Hikayemiz 1941 yılında İstanbul’da geçiyor. İkinci Dünya Savaşı günlerinde, kahramanımız Sohrab geçmişinden getirdiği bir hayaletle hayata dair ümitsiz ve derin sohbetlere dalarken karartma gecelerinin sessiz ve ışıksız gecelerinde bir vampir İstanbul sokaklarını kana buluyor. Sohrab, emekliliği gelmiş bir konsolos görevlisi. İran’da doğup büyümüş, bir şekilde İstanbul’a yerleşmiş, evlenmiş ve iki kız çocuk büyütmüş. Ancak gençliğinde Japonya’da özel bir görev sonucu tanıştığı ve kaybettiği Kameko’yu zihninden de, kalbinden de atamamış. Ondandır ki, delirerek ölen bu genç kadının hayali sohbetleri, hayaleti, vicdanını temizlemeye çalıştığı yaşamının bu son yıllarında onun yol göstericisi. O vicdanını temizlemekle uğraşır, “Eyüp Vampiri” kurbanlarını birbiri ardına seçerken, damadının beklenmedik ölümü torunu İskender’i sokar Sohrab’ın hayatına. Babasının ölümüne anlam veremeyen, ölümün ne olduğunu bilmeyen on bir yaşındaki İskender’e ölümü ve yaşamı anlatmakla yükümlü hisseder kendini.

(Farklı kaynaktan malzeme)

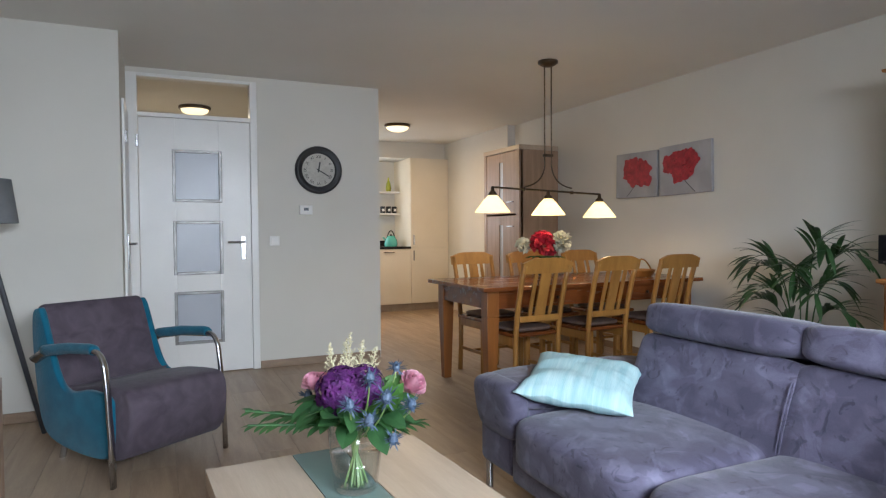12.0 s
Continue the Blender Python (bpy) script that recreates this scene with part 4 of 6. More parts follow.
# ---- wall pictures ----
def wave_paint():
    """Painted sea: a dark hollow under a curling white crest, teal water round it."""
    m = mat("painted_wave", (0.1, 0.1, 0.1), rough=0.6, bump=0.2, bscale=150)
    n, L = m.node_tree.nodes, m.node_tree.links
    tc, nz, ad, ln = n.new("ShaderNodeTexCoord"), n.new("ShaderNodeTexNoise"), n.new("ShaderNodeVectorMath"), n.new("ShaderNodeVectorMath")
    nz.inputs["Scale"].default_value, nz.inputs["Detail"].default_value, nz.inputs["Distortion"].default_value = 7.0, 7, 1.2
    L.new(tc.outputs["Object"], nz.inputs["Vector"])
    ad.operation, ln.operation = "MULTIPLY_ADD", "LENGTH"
    L.new(nz.outputs["Color"], ad.inputs[0])
    ad.inputs[1].default_value = (0.0, 0.14, 0.14)
    sh = n.new("ShaderNodeVectorMath")
    sh.operation = "ADD"
    sh.inputs[1].default_value = (0.0, -0.07, -0.07)
    L.new(tc.outputs["Object"], sh.inputs[0])
    L.new(sh.outputs[0], ad.inputs[2])
    # water bands, tilted and bent by the noise
    dp = n.new("ShaderNodeVectorMath")
    dp.operation = "DOT_PRODUCT"
    dp.inputs[1].default_value = (0.0, 0.65, 1.0)
    L.new(ad.outputs[0], dp.inputs[0])
    mr = n.new("ShaderNodeMapRange")
    mr.inputs["From Min"].default_value, mr.inputs["From Max"].default_value = -0.29, 0.29
    L.new(dp.outputs["Value"], mr.inputs["Value"])
    cr = n.new("ShaderNodeValToRGB")
    e = cr.color_ramp.elements
    e[0].position, e[0].color = 0.0, (0.008, 0.03, 0.08, 1)
    e[1].position, e[1].color = 0.14, (0.01, 0.09, 0.14, 1)
    for p, c in ((0.22, (0.02, 0.18, 0.21)), (0.32, (0.30, 0.52, 0.55)), (0.42, (0.09, 0.33, 0.38)), (0.56, (0.16, 0.42, 0.47)), (0.64, (0.42, 0.58, 0.63)), (0.76, (0.18, 0.42, 0.50)), (0.92, (0.32, 0.48, 0.58)), (1.0, (0.02, 0.08, 0.18))):
        q = e.new(p)
        q.color = (*c, 1)
    L.new(mr.outputs[0], cr.inputs[0])
    # the hollow under the crest
    sc = n.new("ShaderNodeVectorMath")
    sc.operation = "MULTIPLY"
    sc.inputs[1].default_value = (0.0, 0.75, 1.6)
    L.new(ad.outputs[0], sc.inputs[0])
    L.new(sc.outputs[0], ln.inputs[0])
    hol = n.new("ShaderNodeMapRange")
    hol.inputs["From Min"].default_value, hol.inputs["From Max"].default_value = 0.06, 0.12
    hol.inputs["To Min"].default_value, hol.inputs["To Max"].default_value = 0.95, 0.0
    L.new(ln.outputs["Value"], hol.inputs["Value"])
    mx = n.new("ShaderNodeMix")
    mx.data_type = "RGBA"
    mx.inputs["B"].default_value = (0.004, 0.03, 0.045, 1)
    L.new(cr.outputs[0], mx.inputs["A"])
    L.new(hol.outputs[0], mx.inputs["Factor"])
    L.new(mx.outputs["Result"], n["Principled BSDF"].inputs["Base Color"])
    return m


def wave_canvas():
    c = thing("wave_canvas", pose(XL, 8.014, 1.63), "canvas of a breaking teal wave on the wall", "picture")
    part("canvas", box(0.002, 0.03, -0.246, 0.246, -0.198, 0.198, 0.003), wave_paint(), c)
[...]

On bir yaşındaki bir çocuğa yaşam ve ölüm nasıl anlatılır? Kameko’ya göre bir insanın bunu anlayabilmesi için ancak olgunlaşması gerekir ve gel gör ki “olgunlaşmak coşkunun ölümü” demektir.
Üç şey verecektir torununa Sohrab: Bir saat, bir kaybetme hikayesi ve kimseye anlatılmamış bir aşk. Saat, bizi doğumdan ölüme götüren zamanı temsil eder. Horoz dövüşçülerine dair kaybetme hikayesi ise daha girifttir. Sohrab’ın Konsolosun özel ricasıyla ilgilenmek üzere tanıştığı Yaver Bey, bu hayatını horoz yetiştirmeye ve horoz dövüşlerine adamış, takıntılı, tutkulu adam, Şıh Asil’in horozlarından birini elde etmeyi amaçlamaktadır. Sohrab’dan aracılık etmesini ister. Şıh’ın olağanüstü gizemli şartlarda yetiştirdiği, hiç yenilmeyen olağanüstü horozlarından bir tanesini elde etmektir amacı. Tutku ve hırs, kazanmak isteyeni kaybettirir. Yaver Bey amacına ulaşamaz ancak Sohrab’la Şıh’ın kaybetmek üzere kurdukları satranç oyunu oldukça etkileyicidir. Birbirine denk olduğunu anlayan iki insanın kaybetme tevazusu gösterebilmesi üzerine kurulmuş bu satranç hikayesinde dede torununa bazı oyunların kaybetmek üzere oynandığını anlatır, tıpkı hayat gibi… Aşk ise bir kez yakalandı mı, öyle ya da böyle, ömür boyu yakasını bırakmayacaktır insanın.
Doğu mesellerini çağrıştıran bunun gibi başka hikayeleri de vardır Sohrap’ın torununa anlatacağı. Arılara ud çalan Vahide ve Seda’nın, düşündüğü şeyleri söyleyip söylemediğini bilemediği için her sözünü tekrarlayan Efkar’ın hikayeleri ile hikaye içinde hikaye anlatır. Bütün bu hikayeler anlatılırken torunun aklı bir yandan “Eyüp Vampiri”nin kim olacağı üzerine çalışır. Çeşitli akıl yürütmelerle Efkar’dan Seda’nın kocasına, Konsolos’tan bizzat vampiri arayan komiserin kendisine, herkes vampir tanımına uyar tuhaf bir şekilde.
Etrafa ölümle birlikte sessizlik de getiren vampirin kim olduğu sorusu üzerine kurmamış ama Güzelsoy romanını. Vampirin kim olduğunu kendinizce keşfettiğinizde bitmiyor hikaye. Üstelik yazar, romanın sonunda anlatım biçimini değiştirerek bir epilogla araya giriyor ve hikayelere inanmak-inanmamak üzerinde, dille kurduğumuz ilişki ekseninde okurun anlatılan hikayeye yaklaşımını etkiliyor. Bu anlamda da oldukça ilgi çekici bir sonu var diyebilirim, “Çıt Yok”un. Yazar bu noktada sanki Kameko’nun Sohrab’la oynadığı körlük oyununu bir kez daha anımsatıyor bize. Bu oyunun sonunda “dünyayı onu sevdiğimiz birine tarif ederken yaşarız aslında”, diye düşünürken Sohrab, Güzelsoy’un da romanlarında dünyayı sevdiği birine tarif eder gibi yazdığını hissediyoruz.